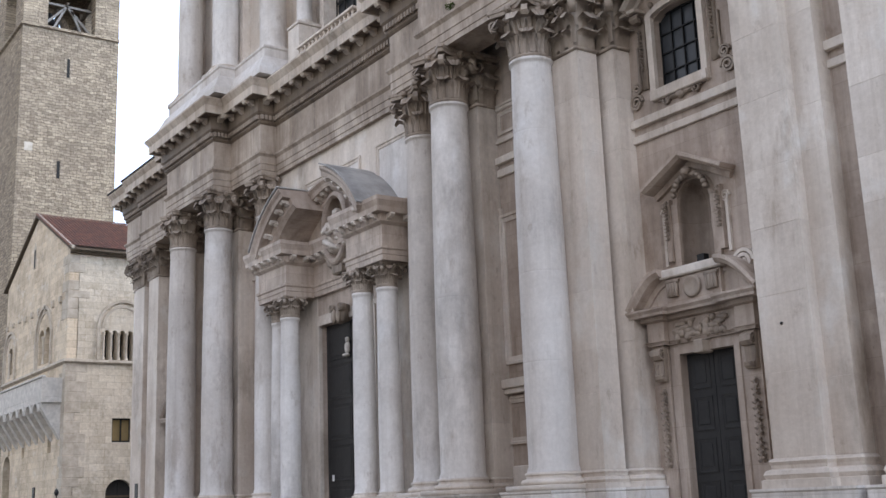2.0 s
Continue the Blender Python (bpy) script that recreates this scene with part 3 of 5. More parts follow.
# ---- upper storey ----
Z_U0, Z_US0, Z_US1, Z_UC = 22.85, 23.25, 33.45, 35.5
Y_UP = 21.44
UP = mirrored([(0, 22.4), (5.6, 22.4), (5.6, 21.7), (8.8, 21.7), (8.8, 20.8), (14.45, 20.8), (14.45, 21.68), (15.5, 21.68), (15.5, 25.5)])
entablature(UP, (Z_UC, 36.55, 37.15, 37.45, 37.85, 38.55), 0.95)
bm = bmesh.new()
wall_with_holes(bm, -6.0, 6.0, 21.2, 38.4, 23.4, 1.2, [(-2.35, 2.35, 22.6, 30.5, 2.35)])
part("wall", bm, M_STONE, church)
for sg in (-1, 1):
    bm = bmesh.new()
    a, b = sorted((sg * 6.0, sg * 15.2))
    box(bm, a, b, 22.5, 26.0, 21.2, 38.4)
    part("wall", bm, M_STONE, church)
for u in (-14.1, -9.5, 9.5, 14.1):
    column(church, "up", u, Y_UP, Z_U0, 0.65, 0.4, Z_US1 - Z_US0, Z_UC - Z_US1)
for u in (-6.3, 6.3):
    column(church, "up", u, 22.52, Z_U0, 0.65, 0.4, Z_US1 - Z_US0, Z_UC - Z_US1)
for sg in (-1, 1):
    pilaster(church, "up", sg * 15.6, 22.6, Z_U0, 0.63, 0.9, 0.4, Z_US1 - Z_US0, Z_UC - Z_US1, sg * math.pi / 2, 3)
    pilaster(church, "upslim", sg * 9.45, 22.1, Z_U0, 0.6, 0.5, 0.4, Z_US1 - Z_US0, Z_UC - Z_US1, 0.0, 3)
    pilaster(church, "upside", sg * 15.6, 24.58, Z_U0, 0.58, 0.7, 0.4, Z_US1 - Z_US0, Z_UC - Z_US1, sg * math.pi / 2, 3)
UPP = mirrored([(4.9, 23.2), (4.9, 21.4), (7.6, 21.4), (8.2, 21.4), (8.2, 20.6), (14.95, 20.6), (14.95, 21.6), (15.95, 21.6), (15.95, 25.5)])
for path in ([p for p in UPP if p[0] < 0] + [(-4.9, 23.2)], [p for p in UPP if p[0] > 0]):
    bm = bmesh.new()
    sweep(bm, path, [(-0.6, Z_U0), (0.06, Z_U0), (0.06, Z_U0 - 0.1), (0, Z_U0 - 0.16), (0, 22.3), (0.12, 22.2), (0.45, 21.55), (0.5, 21.2), (-0.6, 21.2)])
    part("pedestal", bm, M_COLUMN, church)

# pediment
RISE, Z_E = 6.1 / 15.7, 38.6


def rake(u):
    return Z_E + (15.7 - abs(u)) * RISE


bm = bmesh.new()
prism(bm, [(-14.5, 38.2), (14.5, 38.2), (0, rake(0) - 0.7)], 22.1, 25.6)
part("tympanum", bm, M_WALL, church)
for sg in (-1, 1):
    for u0, u1, y in ((15.5, 8.4, 20.8), (8.4, 0.0, 21.7)):
        bm = bmesh.new()
        prof = [(24.5, 0.0), (y - 0.95, 0.0), (y - 0.95, -0.12), (y - 0.85, -0.3), (y - 0.76, -0.4), (y - 0.76, -0.6), (y - 0.25, -0.62), (y - 0.25, -0.95), (y - 0.1, -1.05), (y - 0.05, -1.3), (24.5, -1.3)]
        rings = [[(sg * u, yy, rake(u) + dz) for yy, dz in prof] for u in (u0, u1)]
        vs = quads(bm, rings)
        bm.faces.new(vs[0])
        bm.faces.new(vs[1][::-1])
        bmesh.ops.recalc_face_normals(bm, faces=bm.faces[:])
        rk = part("raking_cornice", bm, M_CORONA, church)
        n = int(abs(u0 - u1) / 1.0)
        for i in range(n):
            u = u1 + (u0 - u1) * (i + 0.5) / n
            if rake(u) - 0.95 < 38.7:
                continue
            o = piece("modillion", shared("modillion0.95", lambda: modillion(0.95, 0.3)), M_CORONA, rk, (sg * u, y - 0.25, rake(u) - 0.62))
            o.rotation_euler = (0, sg * math.atan(RISE), 0)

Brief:
Restate the data above word for word. Skip every picture.

Expected output:
2.0 s
Continue the Blender Python (bpy) script that recreates this scene with part 3 of 5. More parts follow.
# ---- upper storey ----
Z_U0, Z_US0, Z_US1, Z_UC = 22.85, 23.25, 33.45, 35.5
Y_UP = 21.44
UP = mirrored([(0, 22.4), (5.6, 22.4), (5.6, 21.7), (8.8, 21.7), (8.8, 20.8), (14.45, 20.8), (14.45, 21.68), (15.5, 21.68), (15.5, 25.5)])
entablature(UP, (Z_UC, 36.55, 37.15, 37.45, 37.85, 38.55), 0.95)
bm = bmesh.new()
wall_with_holes(bm, -6.0, 6.0, 21.2, 38.4, 23.4, 1.2, [(-2.35, 2.35, 22.6, 30.5, 2.35)])
part("wall", bm, M_STONE, church)
for sg in (-1, 1):
    bm = bmesh.new()
    a, b = sorted((sg * 6.0, sg * 15.2))
    box(bm, a, b, 22.5, 26.0, 21.2, 38.4)
    part("wall", bm, M_STONE, church)
for u in (-14.1, -9.5, 9.5, 14.1):
    column(church, "up", u, Y_UP, Z_U0, 0.65, 0.4, Z_US1 - Z_US0, Z_UC - Z_US1)
for u in (-6.3, 6.3):
    column(church, "up", u, 22.52, Z_U0, 0.65, 0.4, Z_US1 - Z_US0, Z_UC - Z_US1)
for sg in (-1, 1):
    pilaster(church, "up", sg * 15.6, 22.6, Z_U0, 0.63, 0.9, 0.4, Z_US1 - Z_US0, Z_UC - Z_US1, sg * math.pi / 2, 3)
    pilaster(church, "upslim", sg * 9.45, 22.1, Z_U0, 0.6, 0.5, 0.4, Z_US1 - Z_US0, Z_UC - Z_US1, 0.0, 3)
    pilaster(church, "upside", sg * 15.6, 24.58, Z_U0, 0.58, 0.7, 0.4, Z_US1 - Z_US0, Z_UC - Z_US1, sg * math.pi / 2, 3)
UPP = mirrored([(4.9, 23.2), (4.9, 21.4), (7.6, 21.4), (8.2, 21.4), (8.2, 20.6), (14.95, 20.6), (14.95, 21.6), (15.95, 21.6), (15.95, 25.5)])
for path in ([p for p in UPP if p[0] < 0] + [(-4.9, 23.2)], [p for p in UPP if p[0] > 0]):
    bm = bmesh.new()
    sweep(bm, path, [(-0.6, Z_U0), (0.06, Z_U0), (0.06, Z_U0 - 0.1), (0, Z_U0 - 0.16), (0, 22.3), (0.12, 22.2), (0.45, 21.55), (0.5, 21.2), (-0.6, 21.2)])
    part("pedestal", bm, M_COLUMN, church)

# pediment
RISE, Z_E = 6.1 / 15.7, 38.6


def rake(u):
    return Z_E + (15.7 - abs(u)) * RISE


bm = bmesh.new()
prism(bm, [(-14.5, 38.2), (14.5, 38.2), (0, rake(0) - 0.7)], 22.1, 25.6)
part("tympanum", bm, M_WALL, church)
for sg in (-1, 1):
    for u0, u1, y in ((15.5, 8.4, 20.8), (8.4, 0.0, 21.7)):
        bm = bmesh.new()
        prof = [(24.5, 0.0), (y - 0.95, 0.0), (y - 0.95, -0.12), (y - 0.85, -0.3), (y - 0.76, -0.4), (y - 0.76, -0.6), (y - 0.25, -0.62), (y - 0.25, -0.95), (y - 0.1, -1.05), (y - 0.05, -1.3), (24.5, -1.3)]
        rings = [[(sg * u, yy, rake(u) + dz) for yy, dz in prof] for u in (u0, u1)]
        vs = quads(bm, rings)
        bm.faces.new(vs[0])
        bm.faces.new(vs[1][::-1])
        bmesh.ops.recalc_face_normals(bm, faces=bm.faces[:])
        rk = part("raking_cornice", bm, M_CORONA, church)
        n = int(abs(u0 - u1) / 1.0)
        for i in range(n):
            u = u1 + (u0 - u1) * (i + 0.5) / n
            if rake(u) - 0.95 < 38.7:
                continue
            o = piece("modillion", shared("modillion0.95", lambda: modillion(0.95, 0.3)), M_CORONA, rk, (sg * u, y - 0.25, rake(u) - 0.62))
            o.rotation_euler = (0, sg * math.atan(RISE), 0)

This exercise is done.